3 Ridiculous Myths About Fiberglass Filters and Why You Should Avoid Them

Fiberglass filters have surged in popularity in the recent decade due to how inexpensive they are. All major big box retail stores carry them, make them very available to most homeowners across Canada. The standard MERV rating they claim to have varies between 1-4 and typically last no more than 30 days.

We’ve seen a bunch of claims and rumours floating around out there, so we decided to address and dispel some of the more popular ones

What is a Fiberglass Filter?

Fiberglass filters are typically blue in colour and usually come in either 1 or 2 inch sizes. As the name suggests, these filters are made from continuous glass fibers.

The fiberglass filter is not unlike a pleated filter, in that it is designed to filter the input of air through your home with an emphasis on removing harmful particles that cannot be seen by the naked eye. However, that is where the similarities stop.

The Difference Between a Fiberglass Filter and a Pleated Filter

Pleated filters are designed to capture smaller sized particles more efficiently and provide your home with a much higher quality of air. Although fiberglass filters are often advertised to create a better airflow through your home, this is only due to the fact that they are essentially full of holes.

This, unfortunately, allows potentially harmful air contaminants to have free reign over your home. Not only this, but the easy access past your air filter can cause a build-up on your AC coils, which can result in breakdowns to your unit that could require costly repairs.

As with all popular products, myths, rumours and unverified claims started to spread about fiberglass filters. Doing a little bit of digging and research will uncover some facts you ought to know before purchasing these type of filters.

3 Popular Myths About Fiberglass Filters

Whether you’ve heard it from your neighbors or from the”expert” at your local big box store, here are some ridiculous myths that you may have come across.

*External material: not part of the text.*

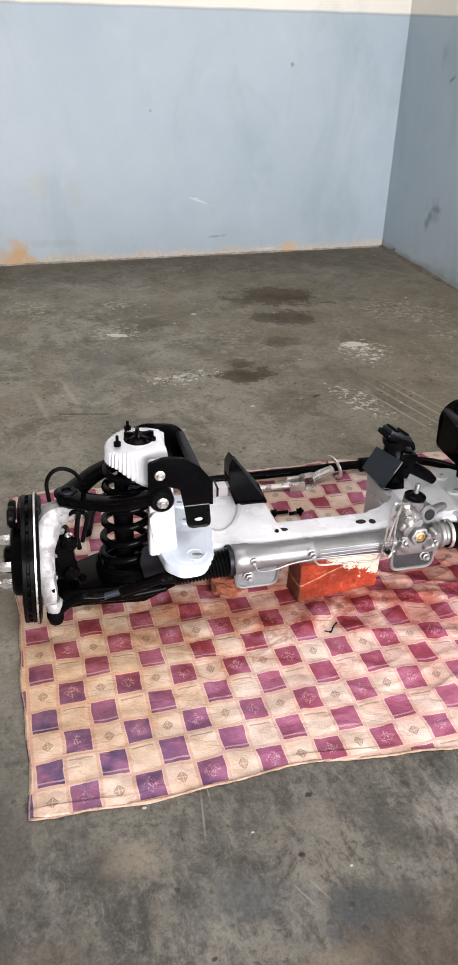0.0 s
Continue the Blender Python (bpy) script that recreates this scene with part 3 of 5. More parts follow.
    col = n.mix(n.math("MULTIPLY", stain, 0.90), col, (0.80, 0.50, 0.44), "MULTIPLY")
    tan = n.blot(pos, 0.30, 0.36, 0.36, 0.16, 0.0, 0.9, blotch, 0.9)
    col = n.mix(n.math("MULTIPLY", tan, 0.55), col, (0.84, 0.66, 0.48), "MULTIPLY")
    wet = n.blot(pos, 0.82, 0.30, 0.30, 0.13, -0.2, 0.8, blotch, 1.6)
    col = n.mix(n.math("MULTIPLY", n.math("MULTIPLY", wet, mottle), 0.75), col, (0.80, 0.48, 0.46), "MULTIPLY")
    ochre = n.blot(pos, 0.0, 0.28, 0.50, 0.45, 0.0, 0.95, blotch, 0.5)
    col = n.mix(n.math("MULTIPLY", ochre, 0.80), col, (0.84, 0.69, 0.48), "MULTIPLY")
    pink = n.blot(pos, 0.98, 0.22, 0.72, 0.45, 0.0, 0.9, blotch, 0.5)
    col = n.mix(n.math("MULTIPLY", pink, 0.7), col, (1.0, 0.77, 0.83), "MULTIPLY")
    # Shade of the creases, painted into the print as brown lines.
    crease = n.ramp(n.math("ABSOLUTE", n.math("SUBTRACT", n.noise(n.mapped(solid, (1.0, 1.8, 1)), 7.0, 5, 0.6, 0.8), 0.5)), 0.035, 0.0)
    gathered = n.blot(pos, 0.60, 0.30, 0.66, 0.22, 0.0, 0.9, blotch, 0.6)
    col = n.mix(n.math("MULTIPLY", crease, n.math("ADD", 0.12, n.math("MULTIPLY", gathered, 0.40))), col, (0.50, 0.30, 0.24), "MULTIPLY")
    col = n.mix(n.ramp(n.noise(solid, 7.0, 7, 0.7), 0.42, 0.70, 0.0, 0.50), col, (0.74, 0.52, 0.40), "MULTIPLY")
    col = n.mix(n.ramp(weave, 0.3, 0.7, 0.0, 0.12), col, (0.1, 0.07, 0.06))
    rumple = n.noise(n.mapped(solid, (1.0, 1.7, 1)), 22.0, 5, 0.65, 0.5)
    n.bump(n.math("ADD", n.math("MULTIPLY", weave, 0.35), n.math("ADD", n.math("MULTIPLY", rumple, 1.1), n.math("MULTIPLY", crease, -0.15))), 0.55, 0.005)
    return n.finish(col, 0.85, spec=0.15)


EDGE_U = (-0.08, 0.02, 0.13, 0.24, 0.32, 0.39, 0.47, 0.55, 0.63, 0.71, 0.83, 0.965, 1.4)
EDGE_V = (-0.053, -0.060, -0.065, -0.062, -0.056, -0.050, -0.058, -0.070, -0.077, -0.085, -0.094, -0.104, -0.112)


def cloth_edge(u):
    """The near edge of the cloth: it draws in, then bellies out along its length."""
    return float(np.interp(u, EDGE_U, EDGE_V)) + 0.0012 * math.sin(u * 33)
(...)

MYTH #1: Fiberglass filters are an effective filter for your home.

FACT: Fiberglass filters are inept at filtering the majority of smaller particles in the air. They claim that these filters have a MERV rating between 1 and 4. If you take a look at the MERV rating scale you can see that at this level, these filters wouldn’t even trap common dust and debris which can be found in any average household.

MYTH #2: Fiberglass filters are better for your AC/Furnace.

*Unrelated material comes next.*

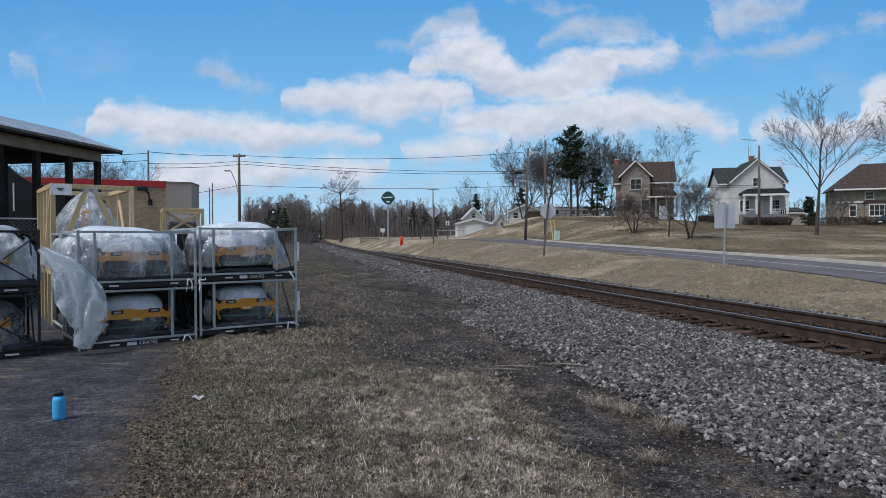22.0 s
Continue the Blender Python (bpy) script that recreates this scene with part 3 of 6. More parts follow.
def beam(a, b, w, h, bevel=0.0, up=(0, 0, 1)):
    """A bar of section w x h from a to b."""
    a, b = Vector(a), Vector(b)
    d = (b - a).normalized()
    side = d.cross(Vector(up))
    if side.length < 1e-4:
        side = Vector((1, 0, 0))
    side.normalize()
    top = side.cross(d)
    bm = bmesh.new()
    vs = []
    for p in (a, b):
        for s, t in ((-1, -1), (1, -1), (1, 1), (-1, 1)):
            vs.append(bm.verts.new(p + side * (s * w / 2) + top * (t * h / 2)))
    for q in ((3, 2, 1, 0), (4, 5, 6, 7), (0, 1, 5, 4), (1, 2, 6, 5), (2, 3, 7, 6), (3, 0, 4, 7)):
        bm.faces.new([vs[i] for i in q])
    if bevel:
        bmesh.ops.bevel(bm, geom=bm.edges[:], offset=bevel, segments=1, affect="EDGES")
    return bm


def add_tube(bm, pts, radii, sides=8, cap=True):
    rings = []
    for i, p in enumerate(pts):
        p = Vector(p)
        d = (Vector(pts[min(i + 1, len(pts) - 1)]) - Vector(pts[max(i - 1, 0)])).normalized()
        s = d.orthogonal().normalized() if abs(d.z) > 0.99 else d.cross(Vector((0, 0, 1))).normalized()
        t = s.cross(d)
        r = radii[i] if hasattr(radii, "__len__") else radii
        rings.append([bm.verts.new(p + (s * math.cos(2 * math.pi * k / sides) + t * math.sin(2 * math.pi * k / sides)) * r) for k in range(sides)])
    for a, b in zip(rings, rings[1:]):
        for k in range(sides):
            bm.faces.new((a[k], a[(k + 1) % sides], b[(k + 1) % sides], b[k]))
    if cap:
        bm.faces.new(rings[0][::-1]), bm.faces.new(rings[-1])


def tube(pts, radii, sides=8, cap=True):
    bm = bmesh.new()
    add_tube(bm, pts, radii, sides, cap)
    return bm


def lathe(profile, sides=24):
    """A turned form about z from (radius, height) pairs."""
    bm = bmesh.new()
    add_tube(bm, [(0, 0, h) for r, h in profile], [r for r, h in profile], sides)
    return bm


def prism(outline, y0, y1, m=None):
    """An outline in x, z pushed from y0 to y1."""
    bm = bmesh.new()
    a = [bm.verts.new((m @ Vector((x, y0, z))) if m else (x, y0, z)) for x, z in outline]
    b = [bm.verts.new((m @ Vector((x, y1, z))) if m else (x, y1, z)) for x, z in outline]
    bm.faces.new(a), bm.faces.new(b[::-1])
    for i in range(len(a)):
        j = (i + 1) % len(a)
        bm.faces.new((a[j], a[i], b[i], b[j]))
    bmesh.ops.recalc_face_normals(bm, faces=bm.faces[:])
    return bm


def bars(name, places, parent, material=None, y=0.0, thick=0.004):
    """Small printed bars where the writing cannot be read."""
    bm = bmesh.new()
    for x, z, w, h in places:
        add_box(bm, x - w / 2, y - thick, z - h / 2, x + w / 2, y, z + h / 2)
    return part(name, bm, material or WHITE_INK, parent)


def lettering(words, size, parent, material, m, name="lettering"):
    cu = bpy.data.curves.new("lettering", "FONT")
    cu.body, cu.size, cu.extrude, cu.align_x, cu.align_y = words, size, 0.002, "CENTER", "CENTER"
    tmp = bpy.data.objects.new("lettering", cu)
    me = bpy.data.meshes.new_from_object(tmp)
    bpy.data.objects.remove(tmp), bpy.data.curves.remove(cu)
    me.materials.clear(), me.materials.append(material)
    ob = new(name, me)
    ob.parent, ob.matrix_local = parent, m
    return ob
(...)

FACT:  Fiberglass filters can actually put your AC/Furnace at a higher risk to the buildups that can cause breakdowns. These filters are prone to clogging up quick, which would cause your AC/furnace unit to work in overdrive to try and push air through.

This could ultimately be disastrous for your HVAC system and may lead to thousands of dollars in repairs.

MYTH #3: Fiberglass filters are cost effective in the long run.

FACT:  Fiberglass filters can cost up to $5 per filter and must be changed every 30 days. We offer pleated filters for not much more, and can last up to a few months.

VIDEO: Demonstration of the Difference Between a Fiberglass Filter and a Pleated Filter

The “Cheaper” Option That Ends Up Being More Expensive

On the surface, fiberglass filters appear to be a great cost-effective option. However after doing just a bit of research, it’s evident that it quite the opposite.

The long-term disadvantages and risks of fiberglass filters may end up costing you more money. Not only will you be forced to replace these cheap, less than effective filter very regularly, if you forget to do so, you could be subject to a considerably higher bill if your furnace or AC breaks down.

Not to mention all the potential health side effects that simple don’t have an attributable dollar value.

The peace of mind you will get from using a pleated filter with a higher MERV rating will be all the reward you need when you are contemplating what type of filter you should buy for your home.